Lets consider what is really going on here. Japan is trying to write the trade rules on imported beef. "The customer is always right" is not the issue here. The market does not know if the Japanese customer will accept American beef without test or for that matter Canadian beef without test because the Japanese government is not allowing their consumers that choice. North American beef is being denied access to Japan for political reasons. Food safety certainly is not the issue if we are considering North American beef under 30 months of age.

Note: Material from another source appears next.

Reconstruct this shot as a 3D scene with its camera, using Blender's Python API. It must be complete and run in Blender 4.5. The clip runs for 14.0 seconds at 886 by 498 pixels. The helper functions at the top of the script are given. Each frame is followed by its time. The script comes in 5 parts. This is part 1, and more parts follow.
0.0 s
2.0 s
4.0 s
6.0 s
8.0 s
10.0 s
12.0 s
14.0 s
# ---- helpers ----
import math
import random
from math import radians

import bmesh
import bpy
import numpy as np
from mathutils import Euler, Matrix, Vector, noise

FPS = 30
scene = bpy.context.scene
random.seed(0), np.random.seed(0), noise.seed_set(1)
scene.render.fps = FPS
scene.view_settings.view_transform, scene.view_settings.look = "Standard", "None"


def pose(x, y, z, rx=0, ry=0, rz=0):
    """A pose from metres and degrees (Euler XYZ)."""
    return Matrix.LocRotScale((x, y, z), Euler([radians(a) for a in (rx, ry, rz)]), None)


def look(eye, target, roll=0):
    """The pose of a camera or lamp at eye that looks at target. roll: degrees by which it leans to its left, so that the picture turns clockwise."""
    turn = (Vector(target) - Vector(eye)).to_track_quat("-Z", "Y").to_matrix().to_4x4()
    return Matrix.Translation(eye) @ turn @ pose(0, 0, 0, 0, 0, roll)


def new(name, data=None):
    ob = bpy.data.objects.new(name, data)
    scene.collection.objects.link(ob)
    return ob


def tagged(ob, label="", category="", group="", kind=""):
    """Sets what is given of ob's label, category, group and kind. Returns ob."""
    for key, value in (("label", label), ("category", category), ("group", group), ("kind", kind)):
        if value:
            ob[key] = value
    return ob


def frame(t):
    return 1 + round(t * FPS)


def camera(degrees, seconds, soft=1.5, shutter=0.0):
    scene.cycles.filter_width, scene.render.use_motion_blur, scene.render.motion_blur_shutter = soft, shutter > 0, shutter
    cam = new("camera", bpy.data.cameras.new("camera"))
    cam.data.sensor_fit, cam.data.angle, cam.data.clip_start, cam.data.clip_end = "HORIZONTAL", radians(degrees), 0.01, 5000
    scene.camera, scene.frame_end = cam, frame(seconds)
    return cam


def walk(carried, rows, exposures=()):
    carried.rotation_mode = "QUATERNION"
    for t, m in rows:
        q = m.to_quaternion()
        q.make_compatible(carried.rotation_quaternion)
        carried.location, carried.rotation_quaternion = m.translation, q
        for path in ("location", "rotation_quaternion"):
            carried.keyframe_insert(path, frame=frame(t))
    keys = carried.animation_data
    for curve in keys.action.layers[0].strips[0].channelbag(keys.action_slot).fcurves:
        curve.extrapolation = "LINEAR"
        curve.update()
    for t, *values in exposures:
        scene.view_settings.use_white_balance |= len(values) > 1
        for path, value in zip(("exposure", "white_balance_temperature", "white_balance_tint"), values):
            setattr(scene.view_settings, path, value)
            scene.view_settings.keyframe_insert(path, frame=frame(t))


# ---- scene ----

Japan cannot, on its own, write new quality guidelines for imported beef. Who do they think they are, Americans? At the same time as Japan is denying access to American beef they are sending their exported products to the U.S. International trade is a two way street, if they want to send Japanese cars to the U.S. they have to take U.S. beef in return.
I think the Japanese have an identity crisis going on here, they think they can act like Americans. This coming week U.S. Vice President Dick Cheney will visit Japan and remind them just who is master and who is slave. As slave they don’t get to write the rules and they don’t get to ask for 100% testing. They don’t have that right. Canadians are smarter than the Japanese and have known this fact for a long time. They didn’t need to have an atomic bomb dropped on them to be reminded.
I couldn’t help but notice the U.S. request to send this issue to the WTO and WHO, why didn’t Canada think of that?